China’s real estate sector continued to falter in September, with new home prices falling at the fastest pace in 11 months, deepening concerns about the broader economy. The slowdown in property sales and declining prices are eroding consumer confidence and household spending, prompting calls for policymakers to step up measures to stabilize the market amid global trade pressures.
According to data from the National Bureau of Statistics (NBS), new home prices fell 0.4% month-on-month in September, following a 0.3% drop in August. Year-on-year, prices declined 2.2%, slightly improving from the 2.5% fall in August. Despite the marginal improvement compared with the previous month, the trend reflects persistent weakness in China’s housing sector, which has been struggling since 2021.
Hannah Liu, China economist at Nomura, noted the broader impact of falling home values: “If the value of real estate, especially in first-tier cities, continues to shrink, people will feel they have less money to spend and will expect even less in the future.” Liu suggested that stabilizing or slightly raising housing prices in major cities could be a critical measure to boost consumer spending.
Traditionally, September and October are peak seasons for property purchases in China, as developers launch promotional campaigns during national holidays. However, the prolonged downturn, characterized by developer defaults, unfinished presold projects, and falling home prices, has dampened consumer sentiment, reducing the effectiveness of seasonal sales efforts.
Data from the NBS showed that out of 70 cities surveyed, 63 reported month-on-month declines in home prices, and 61 recorded year-on-year falls. The weakness is not limited to new homes: secondary home prices fell 3.2% year-on-year in tier-one cities, 5% in tier-two cities, and 5.7% in tier-three cities. Meanwhile, property investment and sales slowed significantly during January–September. Analysts expect this trend to continue, with Centaline Property Agency chief analyst Zhang Dawei predicting a 10% drop in property transaction volumes for the year.
The property sector, once a major engine of China’s economic growth, has become a drag on the economy. September’s slowdown coincided with broader signs of economic softening, as separate data showed that China’s headline economic growth slowed in the third quarter, partly due to the property slump and ongoing tensions in the U.S.-China trade relationship.
The Chinese government has repeatedly pledged to stabilize the real estate market over the past two years, introducing measures such as mortgage rate cuts, easing of home purchase restrictions, and campaigns to accelerate urban village redevelopment. Local authorities have also offered stimulus through home-purchase incentives and tax reductions. Despite these efforts, the market remains fragile, and analysts warn that it could take a year or more for prices and investment activity to recover fully.
Nomura analysts noted that the government will need to “more seriously address the fallout from the property market collapse” in its new five-year plan for 2026–2030, with a focus on stabilizing the sector while encouraging local stimulus measures.
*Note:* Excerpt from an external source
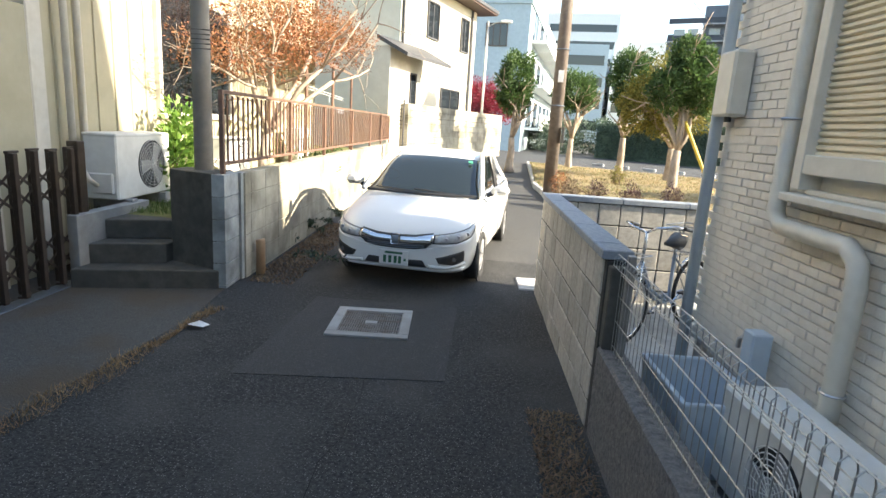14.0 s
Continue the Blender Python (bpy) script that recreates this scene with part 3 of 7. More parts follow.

Jeff Zhang, property equity analyst at Morningstar, emphasized that the government is likely to continue prioritizing sector stability, while supporting targeted initiatives such as home purchase subsidies and tax incentives to revive confidence.
The property slowdown is affecting all tiers of Chinese cities. While first-tier cities have seen relatively moderate declines, tier-two and tier-three cities have experienced sharper drops in home prices, reflecting both weaker demand and oversupply issues in these regions. The situation underscores the challenge facing policymakers: balancing economic growth, financial stability, and social expectations tied to home ownership.
China’s ruling Communist Party’s Central Committee is scheduled to hold a closed-door meeting to discuss the country’s 15th five-year development plan, which is expected to address the property sector’s continuing challenges. Analysts and investors alike will be watching closely, as the decisions made in the coming days could shape the trajectory of China’s housing market and broader economy for years to come.
As the government evaluates potential policy measures, economists suggest that lowering mortgage rates, expanding personal income tax deductions, and providing targeted incentives could help restore confidence and stimulate property demand. However, the road to recovery may be gradual, with both structural and sentiment-related factors influencing the pace of stabilization.
China’s property market, long a cornerstone of growth, now faces a pivotal moment. How policymakers respond to the ongoing slump will determine whether housing can regain its role as a driver of consumption and investment, or continue to weigh on the economy in the years ahead.